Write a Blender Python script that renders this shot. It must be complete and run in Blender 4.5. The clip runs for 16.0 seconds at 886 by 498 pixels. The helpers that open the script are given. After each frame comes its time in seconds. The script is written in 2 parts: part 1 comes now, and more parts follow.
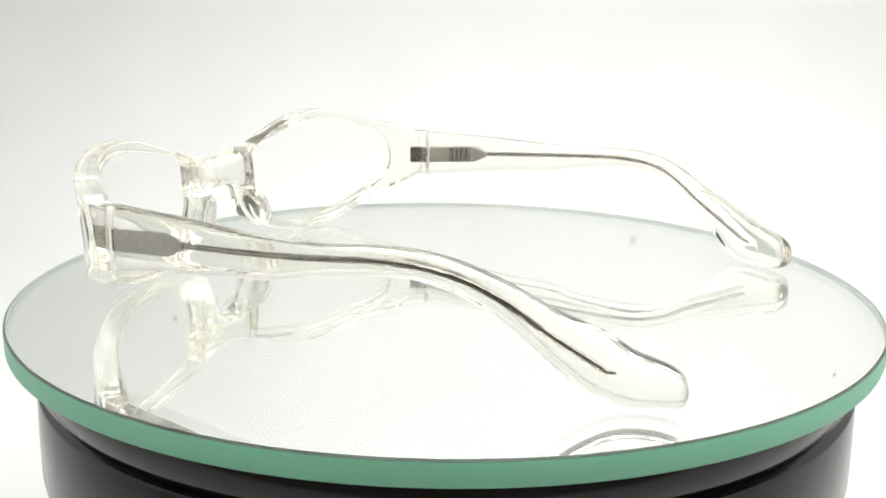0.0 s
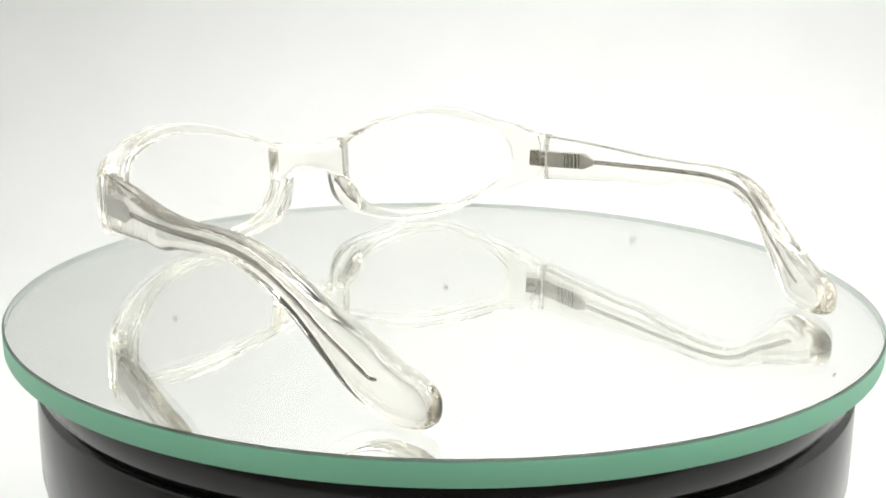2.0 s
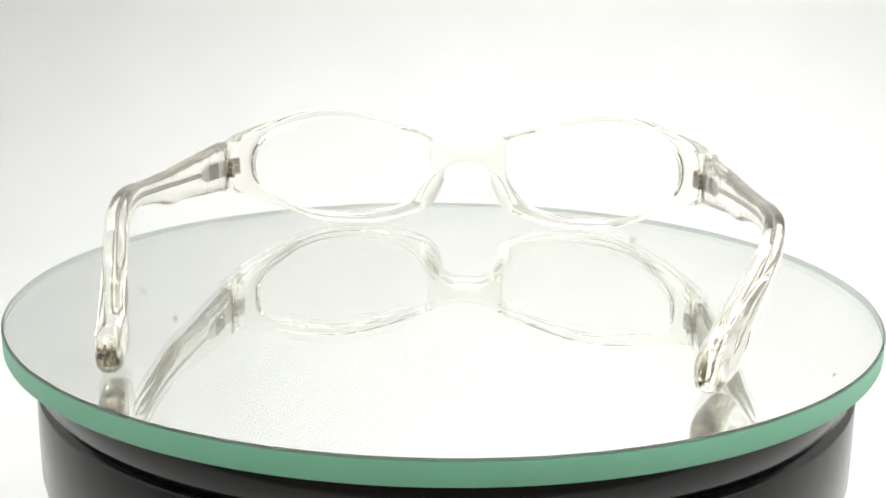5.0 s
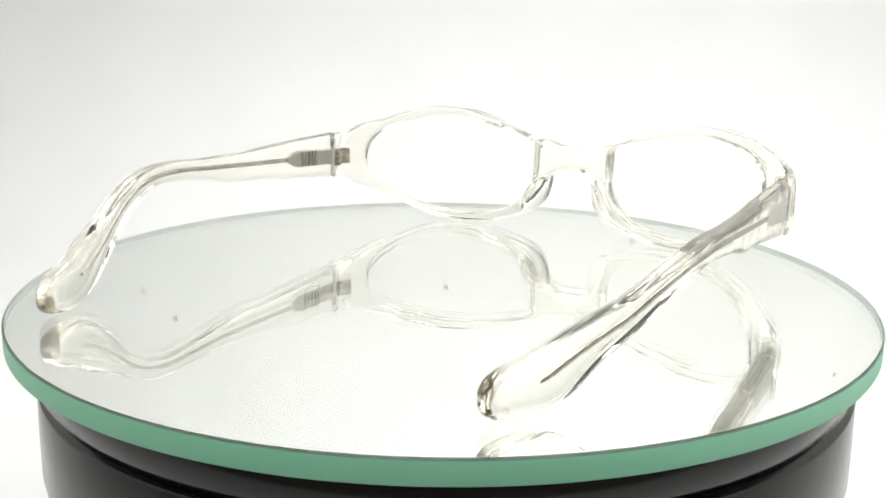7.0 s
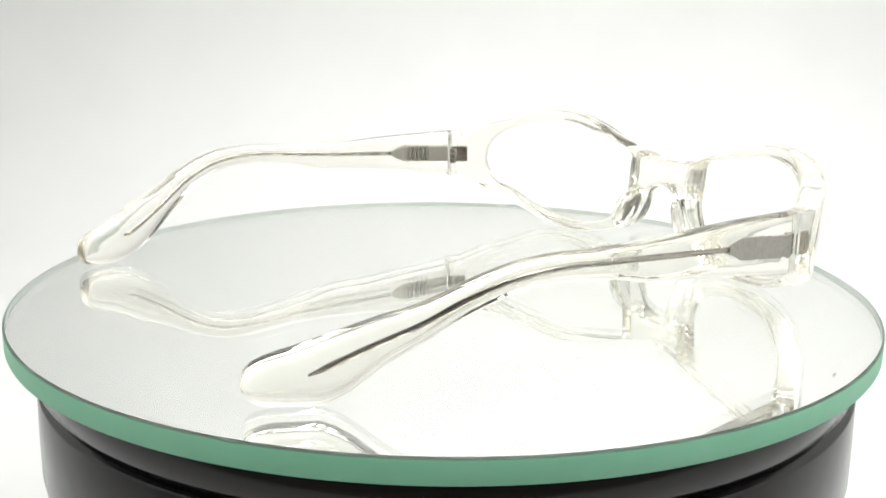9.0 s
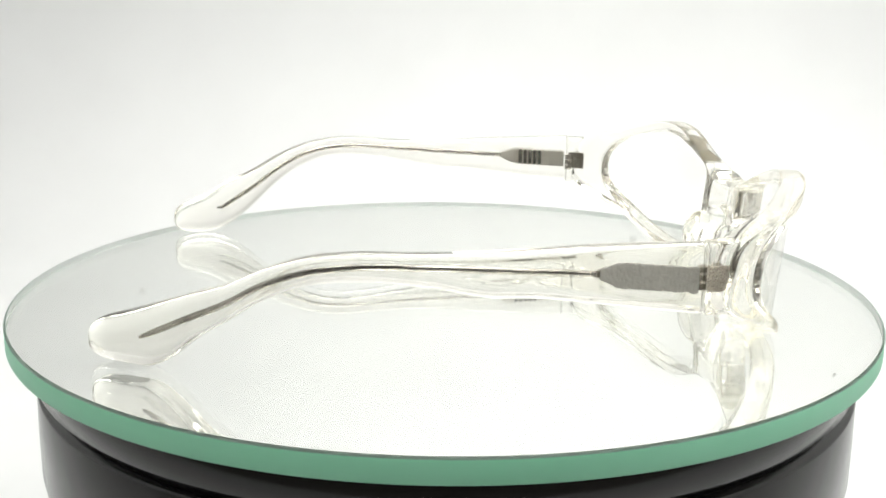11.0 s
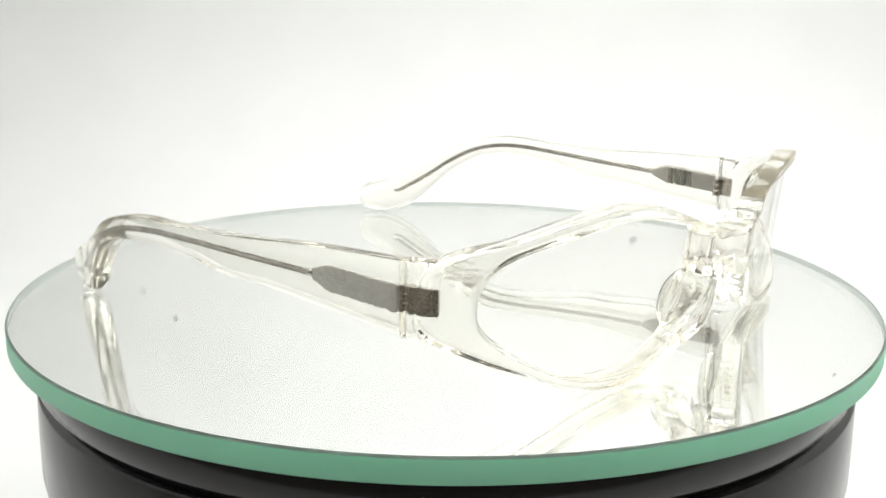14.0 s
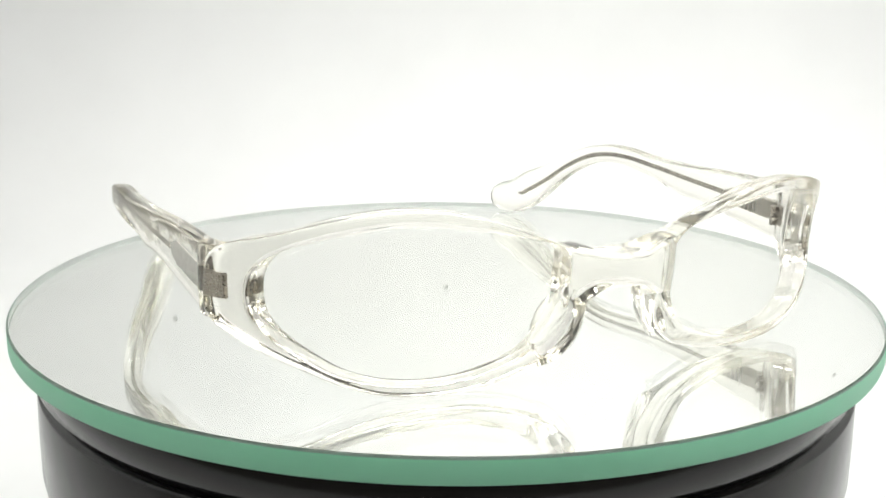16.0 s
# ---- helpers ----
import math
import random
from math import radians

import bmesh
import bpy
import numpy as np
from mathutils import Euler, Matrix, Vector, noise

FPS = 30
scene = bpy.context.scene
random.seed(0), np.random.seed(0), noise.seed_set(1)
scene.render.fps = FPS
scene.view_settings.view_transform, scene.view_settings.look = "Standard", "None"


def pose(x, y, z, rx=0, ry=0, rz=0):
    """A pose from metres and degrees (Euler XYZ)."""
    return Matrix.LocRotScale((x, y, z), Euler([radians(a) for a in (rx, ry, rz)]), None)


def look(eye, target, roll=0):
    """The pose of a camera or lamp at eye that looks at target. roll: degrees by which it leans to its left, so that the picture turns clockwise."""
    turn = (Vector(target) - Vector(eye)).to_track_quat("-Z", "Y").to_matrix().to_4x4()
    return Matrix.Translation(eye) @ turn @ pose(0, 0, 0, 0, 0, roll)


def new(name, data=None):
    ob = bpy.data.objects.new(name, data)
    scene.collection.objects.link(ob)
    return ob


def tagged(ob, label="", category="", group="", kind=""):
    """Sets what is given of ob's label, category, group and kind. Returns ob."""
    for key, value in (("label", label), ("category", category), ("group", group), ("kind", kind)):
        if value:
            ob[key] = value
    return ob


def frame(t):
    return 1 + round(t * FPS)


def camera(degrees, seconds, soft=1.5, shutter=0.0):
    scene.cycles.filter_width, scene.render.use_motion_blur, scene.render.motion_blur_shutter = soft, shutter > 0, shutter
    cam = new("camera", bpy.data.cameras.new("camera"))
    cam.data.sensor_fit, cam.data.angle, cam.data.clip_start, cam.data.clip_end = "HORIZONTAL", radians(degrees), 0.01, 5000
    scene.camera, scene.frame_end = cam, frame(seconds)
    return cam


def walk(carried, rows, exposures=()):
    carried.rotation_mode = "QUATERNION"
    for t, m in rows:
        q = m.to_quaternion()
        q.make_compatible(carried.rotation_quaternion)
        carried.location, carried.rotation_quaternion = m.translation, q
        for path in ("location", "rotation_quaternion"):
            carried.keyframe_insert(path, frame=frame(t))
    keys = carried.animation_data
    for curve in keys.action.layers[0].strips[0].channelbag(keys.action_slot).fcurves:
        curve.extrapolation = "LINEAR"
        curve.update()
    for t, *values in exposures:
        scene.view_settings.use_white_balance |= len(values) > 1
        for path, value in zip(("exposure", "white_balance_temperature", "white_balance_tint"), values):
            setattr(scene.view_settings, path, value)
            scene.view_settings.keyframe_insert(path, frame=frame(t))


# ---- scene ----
# All lengths in the building code are millimetres; MM turns them into metres.
MM = 0.001
SPIN = -13.498          # degrees per second, seen from above

# ---- camera ----
cam = camera(44.885, 16.0, soft=1.7)
EYE = Vector((0.0, -0.2517, 0.07036))
PITCH, YAW = radians(13.814), radians(-0.1655)
AHEAD = Vector((math.sin(YAW) * math.cos(PITCH), math.cos(YAW) * math.cos(PITCH), -math.sin(PITCH)))
walk(cam, [(0.0, look(EYE, EYE + AHEAD, 0.648)), (16.0, look(EYE, EYE + AHEAD, 0.648))], [(0.0, 0.0), (16.0, 0.0)])

# ---- world and lights ----
world = bpy.data.worlds.new("dim_room")
scene.world = world
world.use_nodes = True
world.node_tree.nodes["Background"].inputs[0].default_value = (1.0, 0.985, 0.95, 1)
world.node_tree.nodes["Background"].inputs[1].default_value = 0.07


LED = (0.99, 1.0, 0.965)


def lamp(name, at, target, sx, sy, power, colour=(1.0, 0.985, 0.955)):
    data = bpy.data.lights.new(name, "AREA")
    data.shape, data.size, data.size_y, data.energy, data.color = "RECTANGLE", sx, sy, power, colour
    ob = new(name, data)
    ob.matrix_world = look(at, target)
    return ob


# an added diffused fill panel under the tent's roof, turned to the back, and bare LED clusters on two rails
lamp("added_fill_panel", (0.25, -0.06, 0.80), (0.23, 0.32, 0.02), 1.15, 0.46, 4.9, LED)
for ly, watts in ((-0.43, 0.74), (0.395, 0.39)):
    for lx in (-0.42, -0.25, -0.08, 0.08, 0.25, 0.42):
        lamp("led_light", (lx + 0.12, ly, 0.87), (lx * 0.5 + 0.10, 0.0, 0.0), 0.10, 0.10, watts, LED)

# clear plastic over a mirror needs long light paths
scene.cycles.max_bounces = 32
scene.cycles.transmission_bounces = 32
scene.cycles.glossy_bounces = 16

# ---- materials ----


def mat(name):
    m = bpy.data.materials.new(name)
    m.use_nodes = True
    return m, m.node_tree, m.node_tree.nodes["Principled BSDF"]


def noise_node(nt, scale, detail=4.0):
    co = nt.nodes.new("ShaderNodeTexCoord")
    n = nt.nodes.new("ShaderNodeTexNoise")
    n.inputs["Scale"].default_value, n.inputs["Detail"].default_value = scale, detail
    nt.links.new(co.outputs["Object"], n.inputs["Vector"])
    return n


def ramp(nt, src, c0, c1, p0=0.3, p1=0.7):
    r = nt.nodes.new("ShaderNodeValToRGB")
    r.color_ramp.elements[0].position, r.color_ramp.elements[1].position = p0, p1
    r.color_ramp.elements[0].color, r.color_ramp.elements[1].color = (*c0, 1), (*c1, 1)
    nt.links.new(src, r.inputs[0])
    return r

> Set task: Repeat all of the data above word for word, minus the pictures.

> Expected answer:
Write a Blender Python script that renders this shot. It must be complete and run in Blender 4.5. The clip runs for 16.0 seconds at 886 by 498 pixels. The helpers that open the script are given. After each frame comes its time in seconds. The script is written in 2 parts: part 1 comes now, and more parts follow.
0.0 s
2.0 s
5.0 s
7.0 s
9.0 s
11.0 s
14.0 s
16.0 s
# ---- helpers ----
import math
import random
from math import radians

import bmesh
import bpy
import numpy as np
from mathutils import Euler, Matrix, Vector, noise

FPS = 30
scene = bpy.context.scene
random.seed(0), np.random.seed(0), noise.seed_set(1)
scene.render.fps = FPS
scene.view_settings.view_transform, scene.view_settings.look = "Standard", "None"


def pose(x, y, z, rx=0, ry=0, rz=0):
    """A pose from metres and degrees (Euler XYZ)."""
    return Matrix.LocRotScale((x, y, z), Euler([radians(a) for a in (rx, ry, rz)]), None)


def look(eye, target, roll=0):
    """The pose of a camera or lamp at eye that looks at target. roll: degrees by which it leans to its left, so that the picture turns clockwise."""
    turn = (Vector(target) - Vector(eye)).to_track_quat("-Z", "Y").to_matrix().to_4x4()
    return Matrix.Translation(eye) @ turn @ pose(0, 0, 0, 0, 0, roll)


def new(name, data=None):
    ob = bpy.data.objects.new(name, data)
    scene.collection.objects.link(ob)
    return ob


def tagged(ob, label="", category="", group="", kind=""):
    """Sets what is given of ob's label, category, group and kind. Returns ob."""
    for key, value in (("label", label), ("category", category), ("group", group), ("kind", kind)):
        if value:
            ob[key] = value
    return ob


def frame(t):
    return 1 + round(t * FPS)


def camera(degrees, seconds, soft=1.5, shutter=0.0):
    scene.cycles.filter_width, scene.render.use_motion_blur, scene.render.motion_blur_shutter = soft, shutter > 0, shutter
    cam = new("camera", bpy.data.cameras.new("camera"))
    cam.data.sensor_fit, cam.data.angle, cam.data.clip_start, cam.data.clip_end = "HORIZONTAL", radians(degrees), 0.01, 5000
    scene.camera, scene.frame_end = cam, frame(seconds)
    return cam


def walk(carried, rows, exposures=()):
    carried.rotation_mode = "QUATERNION"
    for t, m in rows:
        q = m.to_quaternion()
        q.make_compatible(carried.rotation_quaternion)
        carried.location, carried.rotation_quaternion = m.translation, q
        for path in ("location", "rotation_quaternion"):
            carried.keyframe_insert(path, frame=frame(t))
    keys = carried.animation_data
    for curve in keys.action.layers[0].strips[0].channelbag(keys.action_slot).fcurves:
        curve.extrapolation = "LINEAR"
        curve.update()
    for t, *values in exposures:
        scene.view_settings.use_white_balance |= len(values) > 1
        for path, value in zip(("exposure", "white_balance_temperature", "white_balance_tint"), values):
            setattr(scene.view_settings, path, value)
            scene.view_settings.keyframe_insert(path, frame=frame(t))


# ---- scene ----
# All lengths in the building code are millimetres; MM turns them into metres.
MM = 0.001
SPIN = -13.498          # degrees per second, seen from above

# ---- camera ----
cam = camera(44.885, 16.0, soft=1.7)
EYE = Vector((0.0, -0.2517, 0.07036))
PITCH, YAW = radians(13.814), radians(-0.1655)
AHEAD = Vector((math.sin(YAW) * math.cos(PITCH), math.cos(YAW) * math.cos(PITCH), -math.sin(PITCH)))
walk(cam, [(0.0, look(EYE, EYE + AHEAD, 0.648)), (16.0, look(EYE, EYE + AHEAD, 0.648))], [(0.0, 0.0), (16.0, 0.0)])

# ---- world and lights ----
world = bpy.data.worlds.new("dim_room")
scene.world = world
world.use_nodes = True
world.node_tree.nodes["Background"].inputs[0].default_value = (1.0, 0.985, 0.95, 1)
world.node_tree.nodes["Background"].inputs[1].default_value = 0.07


LED = (0.99, 1.0, 0.965)


def lamp(name, at, target, sx, sy, power, colour=(1.0, 0.985, 0.955)):
    data = bpy.data.lights.new(name, "AREA")
    data.shape, data.size, data.size_y, data.energy, data.color = "RECTANGLE", sx, sy, power, colour
    ob = new(name, data)
    ob.matrix_world = look(at, target)
    return ob


# an added diffused fill panel under the tent's roof, turned to the back, and bare LED clusters on two rails
lamp("added_fill_panel", (0.25, -0.06, 0.80), (0.23, 0.32, 0.02), 1.15, 0.46, 4.9, LED)
for ly, watts in ((-0.43, 0.74), (0.395, 0.39)):
    for lx in (-0.42, -0.25, -0.08, 0.08, 0.25, 0.42):
        lamp("led_light", (lx + 0.12, ly, 0.87), (lx * 0.5 + 0.10, 0.0, 0.0), 0.10, 0.10, watts, LED)

# clear plastic over a mirror needs long light paths
scene.cycles.max_bounces = 32
scene.cycles.transmission_bounces = 32
scene.cycles.glossy_bounces = 16

# ---- materials ----


def mat(name):
    m = bpy.data.materials.new(name)
    m.use_nodes = True
    return m, m.node_tree, m.node_tree.nodes["Principled BSDF"]


def noise_node(nt, scale, detail=4.0):
    co = nt.nodes.new("ShaderNodeTexCoord")
    n = nt.nodes.new("ShaderNodeTexNoise")
    n.inputs["Scale"].default_value, n.inputs["Detail"].default_value = scale, detail
    nt.links.new(co.outputs["Object"], n.inputs["Vector"])
    return n


def ramp(nt, src, c0, c1, p0=0.3, p1=0.7):
    r = nt.nodes.new("ShaderNodeValToRGB")
    r.color_ramp.elements[0].position, r.color_ramp.elements[1].position = p0, p1
    r.color_ramp.elements[0].color, r.color_ramp.elements[1].color = (*c0, 1), (*c1, 1)
    nt.links.new(src, r.inputs[0])
    return r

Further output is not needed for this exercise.